*GIVEN INFORMATION:*
>> begin

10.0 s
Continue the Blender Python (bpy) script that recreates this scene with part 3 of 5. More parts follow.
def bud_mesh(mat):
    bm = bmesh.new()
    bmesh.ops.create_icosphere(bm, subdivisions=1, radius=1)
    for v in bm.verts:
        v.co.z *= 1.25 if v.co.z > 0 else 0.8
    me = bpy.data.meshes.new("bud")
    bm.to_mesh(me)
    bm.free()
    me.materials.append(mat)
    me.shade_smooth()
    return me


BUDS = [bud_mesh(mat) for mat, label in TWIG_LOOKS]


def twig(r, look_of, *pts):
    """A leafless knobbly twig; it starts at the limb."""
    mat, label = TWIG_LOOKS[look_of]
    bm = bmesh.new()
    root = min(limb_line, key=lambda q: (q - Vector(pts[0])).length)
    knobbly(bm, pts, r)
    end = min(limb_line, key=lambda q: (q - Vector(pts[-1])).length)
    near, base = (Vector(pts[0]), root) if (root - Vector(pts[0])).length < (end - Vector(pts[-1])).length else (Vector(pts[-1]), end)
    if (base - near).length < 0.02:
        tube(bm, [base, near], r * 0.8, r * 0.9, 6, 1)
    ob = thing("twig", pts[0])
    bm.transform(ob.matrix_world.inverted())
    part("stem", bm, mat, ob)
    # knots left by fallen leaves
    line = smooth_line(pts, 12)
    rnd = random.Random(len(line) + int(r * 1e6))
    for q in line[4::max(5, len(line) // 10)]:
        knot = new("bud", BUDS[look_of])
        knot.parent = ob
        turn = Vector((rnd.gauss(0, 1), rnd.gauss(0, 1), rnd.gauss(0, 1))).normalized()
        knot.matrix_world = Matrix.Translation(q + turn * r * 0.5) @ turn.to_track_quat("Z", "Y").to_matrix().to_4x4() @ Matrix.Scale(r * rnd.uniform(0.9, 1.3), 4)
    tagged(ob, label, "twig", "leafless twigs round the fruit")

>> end

*DIRECTIVE:* Print all of the data exactly as it was given.

*EXERCISE OUTPUT:*
10.0 s
Continue the Blender Python (bpy) script that recreates this scene with part 3 of 5. More parts follow.
def bud_mesh(mat):
    bm = bmesh.new()
    bmesh.ops.create_icosphere(bm, subdivisions=1, radius=1)
    for v in bm.verts:
        v.co.z *= 1.25 if v.co.z > 0 else 0.8
    me = bpy.data.meshes.new("bud")
    bm.to_mesh(me)
    bm.free()
    me.materials.append(mat)
    me.shade_smooth()
    return me


BUDS = [bud_mesh(mat) for mat, label in TWIG_LOOKS]


def twig(r, look_of, *pts):
    """A leafless knobbly twig; it starts at the limb."""
    mat, label = TWIG_LOOKS[look_of]
    bm = bmesh.new()
    root = min(limb_line, key=lambda q: (q - Vector(pts[0])).length)
    knobbly(bm, pts, r)
    end = min(limb_line, key=lambda q: (q - Vector(pts[-1])).length)
    near, base = (Vector(pts[0]), root) if (root - Vector(pts[0])).length < (end - Vector(pts[-1])).length else (Vector(pts[-1]), end)
    if (base - near).length < 0.02:
        tube(bm, [base, near], r * 0.8, r * 0.9, 6, 1)
    ob = thing("twig", pts[0])
    bm.transform(ob.matrix_world.inverted())
    part("stem", bm, mat, ob)
    # knots left by fallen leaves
    line = smooth_line(pts, 12)
    rnd = random.Random(len(line) + int(r * 1e6))
    for q in line[4::max(5, len(line) // 10)]:
        knot = new("bud", BUDS[look_of])
        knot.parent = ob
        turn = Vector((rnd.gauss(0, 1), rnd.gauss(0, 1), rnd.gauss(0, 1))).normalized()
        knot.matrix_world = Matrix.Translation(q + turn * r * 0.5) @ turn.to_track_quat("Z", "Y").to_matrix().to_4x4() @ Matrix.Scale(r * rnd.uniform(0.9, 1.3), 4)
    tagged(ob, label, "twig", "leafless twigs round the fruit")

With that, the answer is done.